Let's take a look at the schmoes they've got lined up for her... They look like a reasonable bunch. No obvious goofs or steroid monkeys. But what can you tell from a headshot? What jumps out at me as a patriotic Canuck is that there isn't one token Canadian among them. They usually have at least one. They probably didn't want the possibility of two Canadians dominating American network TV. There are, though, one Brit and one Argentine. If I'm Jill, I string those two guys along at least until the meet-the-family episode so she can get free trips to Europe and South America.

And here they are, ladies and germs, your 2009 Bachelorette bachelors, followed with a preliminary thumbs-up or thumbs-down based on practically nothing:

Adam, the 27-year-old Olympic cyclist. No.
Brad, the 27-year-old financial adviser. No. Goofy looking.
Brian, the 32-year-old IT consultant. No. Uptight.
Bryan, the 28-year-old high school coach. High school coach? Uh, no.
Bryce, the 31-year-old furniture dealer. His piercing blue eyes scare me. No.

Caleb, the 27-year-old photographer. Too precious. No.
David, the 27-year-old trucking contractor. More scary blue eyes. No.
Ed, the 29-year-old technology consultant. Sure. He looks normal. I approve.
Greg, the 31-year-old "entrepreneur". Could you get any more vague? No.
Jake, the 31-year-old commercial pilot. Looks like an upstanding citizen. Yes.

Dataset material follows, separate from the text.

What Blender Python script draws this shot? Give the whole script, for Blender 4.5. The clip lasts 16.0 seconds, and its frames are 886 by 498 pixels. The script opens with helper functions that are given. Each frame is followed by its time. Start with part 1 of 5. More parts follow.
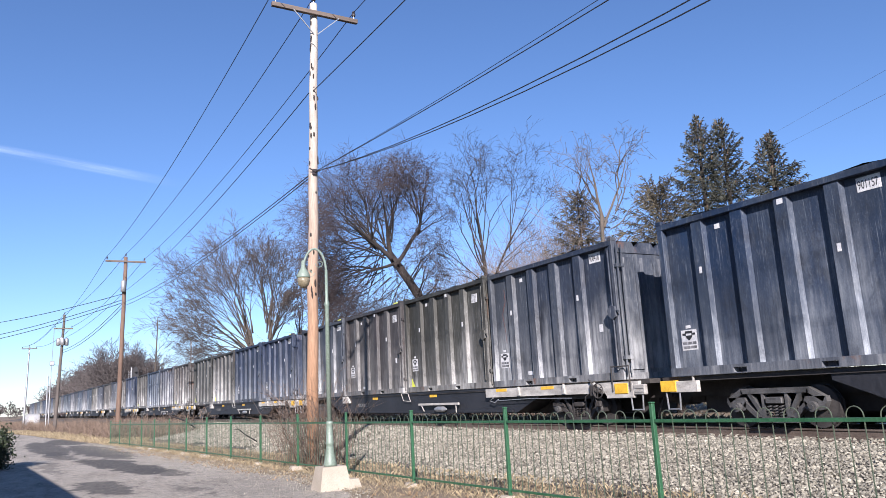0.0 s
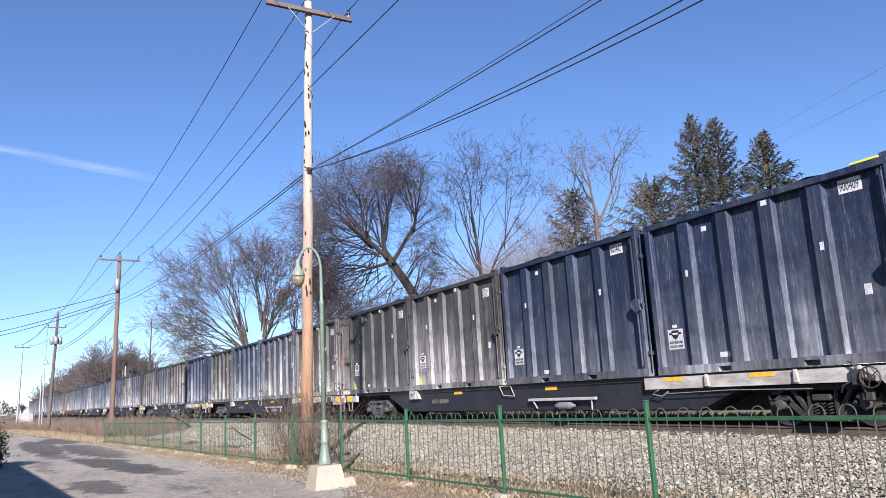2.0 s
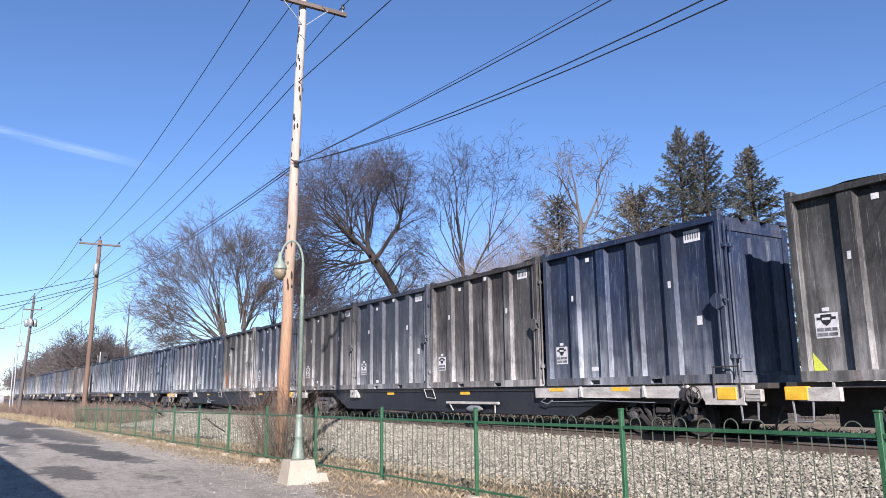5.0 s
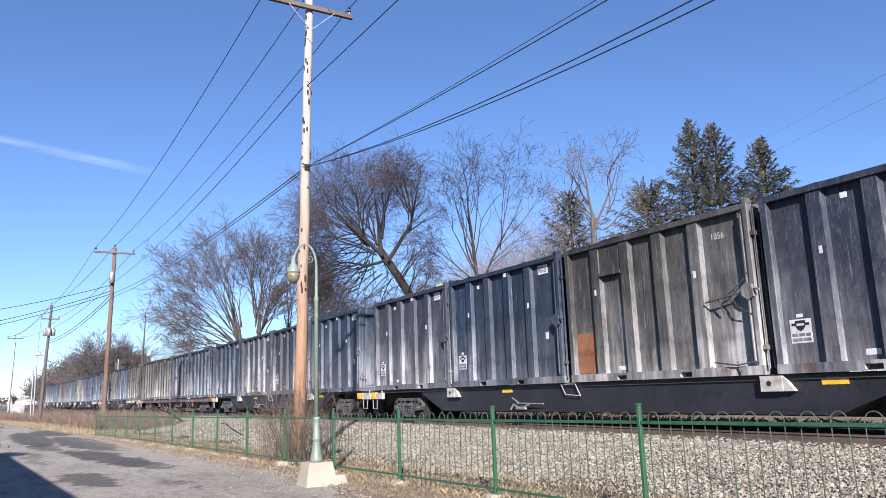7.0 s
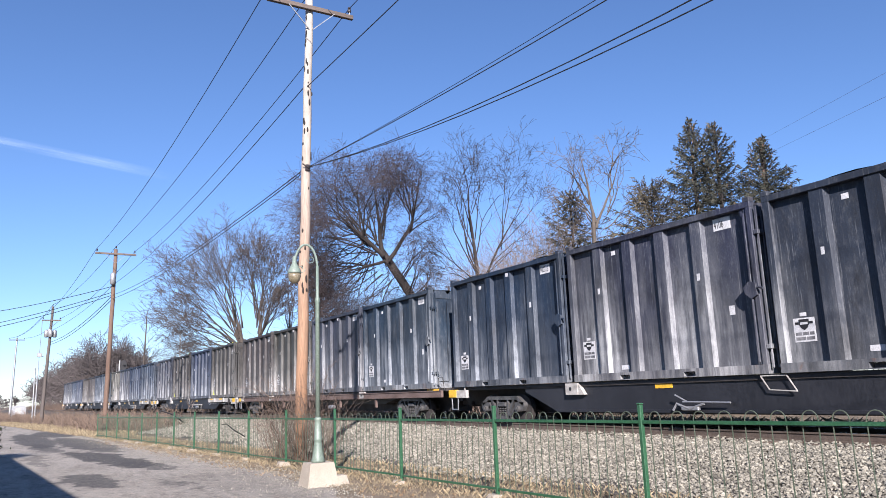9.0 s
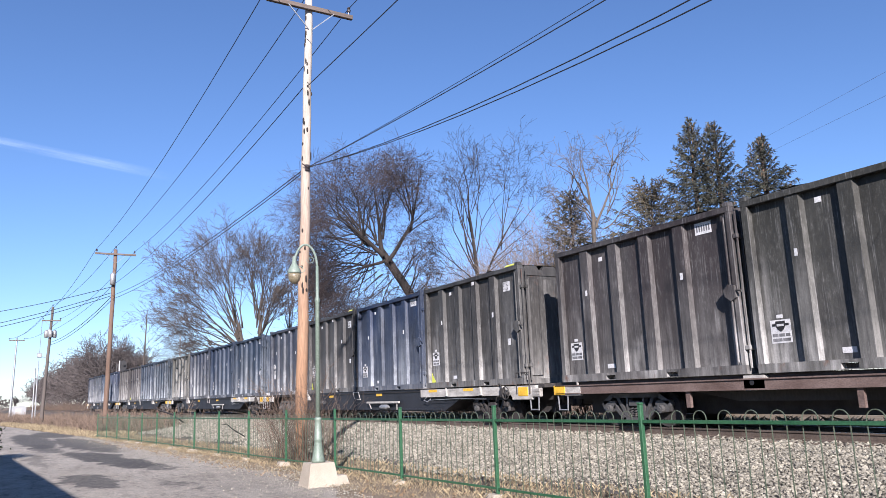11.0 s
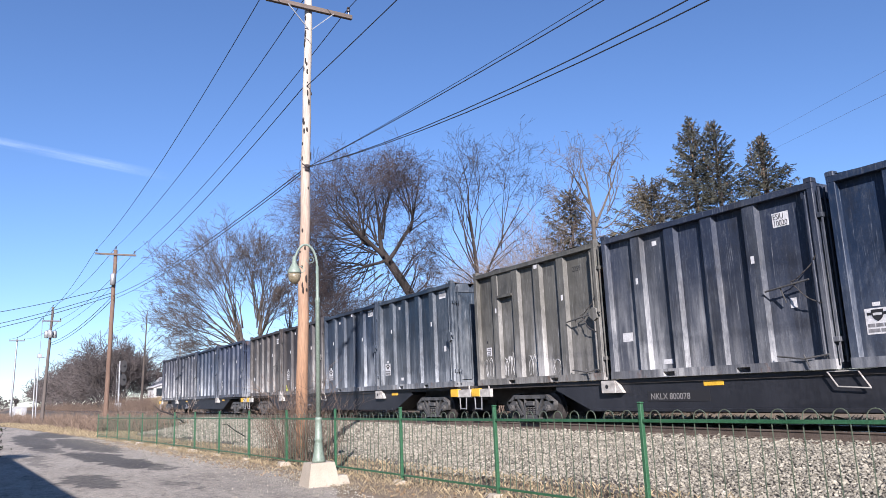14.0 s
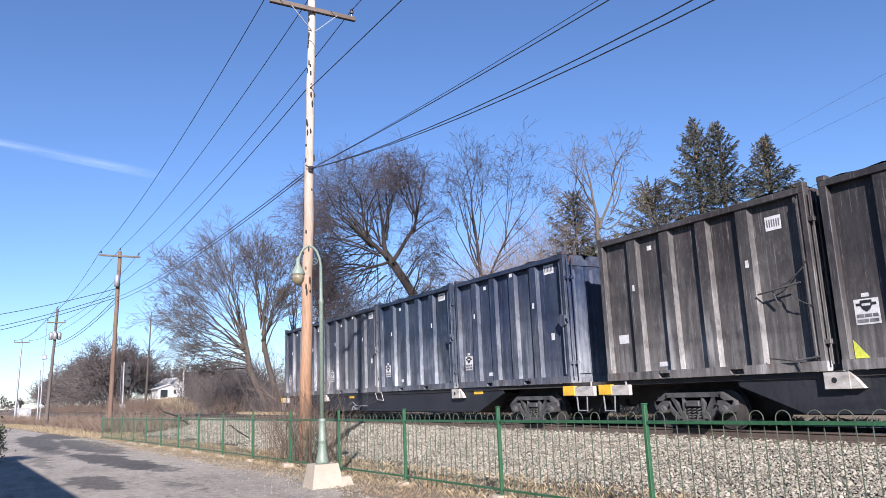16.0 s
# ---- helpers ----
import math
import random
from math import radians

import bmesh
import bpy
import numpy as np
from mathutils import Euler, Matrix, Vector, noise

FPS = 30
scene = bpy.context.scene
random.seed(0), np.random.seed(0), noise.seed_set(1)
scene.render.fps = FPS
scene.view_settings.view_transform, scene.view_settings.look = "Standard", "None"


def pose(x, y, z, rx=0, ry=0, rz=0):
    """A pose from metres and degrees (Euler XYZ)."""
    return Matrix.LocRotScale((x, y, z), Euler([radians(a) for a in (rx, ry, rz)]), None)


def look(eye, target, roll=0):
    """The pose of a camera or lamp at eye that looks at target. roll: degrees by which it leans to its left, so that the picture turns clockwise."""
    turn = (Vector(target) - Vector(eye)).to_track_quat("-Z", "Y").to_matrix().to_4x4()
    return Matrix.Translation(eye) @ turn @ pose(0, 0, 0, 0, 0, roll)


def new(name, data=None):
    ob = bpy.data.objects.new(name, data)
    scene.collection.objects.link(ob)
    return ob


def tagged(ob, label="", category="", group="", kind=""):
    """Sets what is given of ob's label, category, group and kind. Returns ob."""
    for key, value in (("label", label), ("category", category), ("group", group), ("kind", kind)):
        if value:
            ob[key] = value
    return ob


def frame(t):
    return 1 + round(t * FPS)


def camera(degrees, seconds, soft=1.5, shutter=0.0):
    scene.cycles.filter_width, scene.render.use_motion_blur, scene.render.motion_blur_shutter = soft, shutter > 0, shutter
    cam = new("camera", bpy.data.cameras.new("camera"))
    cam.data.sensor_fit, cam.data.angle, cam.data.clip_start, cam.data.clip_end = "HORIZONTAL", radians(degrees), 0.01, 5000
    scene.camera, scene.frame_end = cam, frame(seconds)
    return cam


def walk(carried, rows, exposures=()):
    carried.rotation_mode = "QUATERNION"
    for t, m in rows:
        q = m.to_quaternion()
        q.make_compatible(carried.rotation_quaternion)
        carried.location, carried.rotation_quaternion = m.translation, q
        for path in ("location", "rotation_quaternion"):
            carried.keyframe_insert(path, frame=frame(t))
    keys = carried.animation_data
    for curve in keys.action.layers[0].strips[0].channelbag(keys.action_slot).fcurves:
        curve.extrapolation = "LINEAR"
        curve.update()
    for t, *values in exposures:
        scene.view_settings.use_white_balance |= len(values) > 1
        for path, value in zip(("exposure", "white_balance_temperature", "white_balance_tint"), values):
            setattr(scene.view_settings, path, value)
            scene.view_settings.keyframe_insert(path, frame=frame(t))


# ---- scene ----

Jesse, the 27-year-old wine maker. Jillian would probably like the wine, but he looks too young and wet behind the ears. No.
John H., the 27-year-old branding consultant. A little too square for our Jillian. No.
John P., the 29-year-old marketing specialist. Not sure. At first I thought so, but the more I stared into his eyes, something bugged me. I'm on the fence.
Josh, the 25-year-old lifeguard. No way.
Juan, the 35-year-old general contractor from Buenos Aires. Definitely yes.

Julien, the 34-year-old "restauranteur" [sic]. Meh.
Kiptyn, the 31-year-old business developer. Despite the ridiculous handle, I'm giving him a resounding yes. Just a hunch.
Kyle, the 26-year-old graphic designer. He's toast. No.
Mark, the 26-year-old pizza entrepreneur. Pizza entrepreneur?! I want to say no, but sure, why not?
Mathue, the 26-year-old personal trainer. Despite the stupid spelling of his name, I'll say yes.

Michael, the 25-year-old break dance instructor(!). What is this, 1985? He's from Tacoma, the closest to Vancouver of anyone, but a break dance instructor? Methinks not.
Mike, the 28-year-old "baseball camp owner". What the hell is that? No.
Reid, the 30-year-old realtor. Nope.
Robby, the 25-year-old bartender. I like the cut of his jib. And what an adorable name. He's also probably a great listener. Yes.
Sasha, the 27-year-old oil & gas consultant. Nah.

Simon, the 26-year-old soccer coach from England. Why is every other British guy named Simon? Despite the travelling opportunities, I'm giving a thumbs down based on the photo.
Stephen, the 30-year-old lawyer. Endearingly nerdy. And probably rich. Yes.
Tanner F., the 28-year-old sales rep. Mild thumbs down.
Tanner P., the 30-year-old financial analyst. What, there are two Tanners? What are the odds? If either of the Tanners stick around, this is the one. Yes.
Wes, the 32-year-old musician. Yeah. Sure.

A quick tally tells me I have ten yeses. Call your bookie. I have no idea how many they choose the first night, but these guys should be in the running. Allow me to introduce them to you:

So that's the preview. Meet you back here tomorrow night for the first night recap and see how right I was about the picks.

1 comment:

Anonymous said...

Spoiler!! My friend is Wes' sister and he supposedly made it past home-town date! I think he is a goof, but we will see how he goes.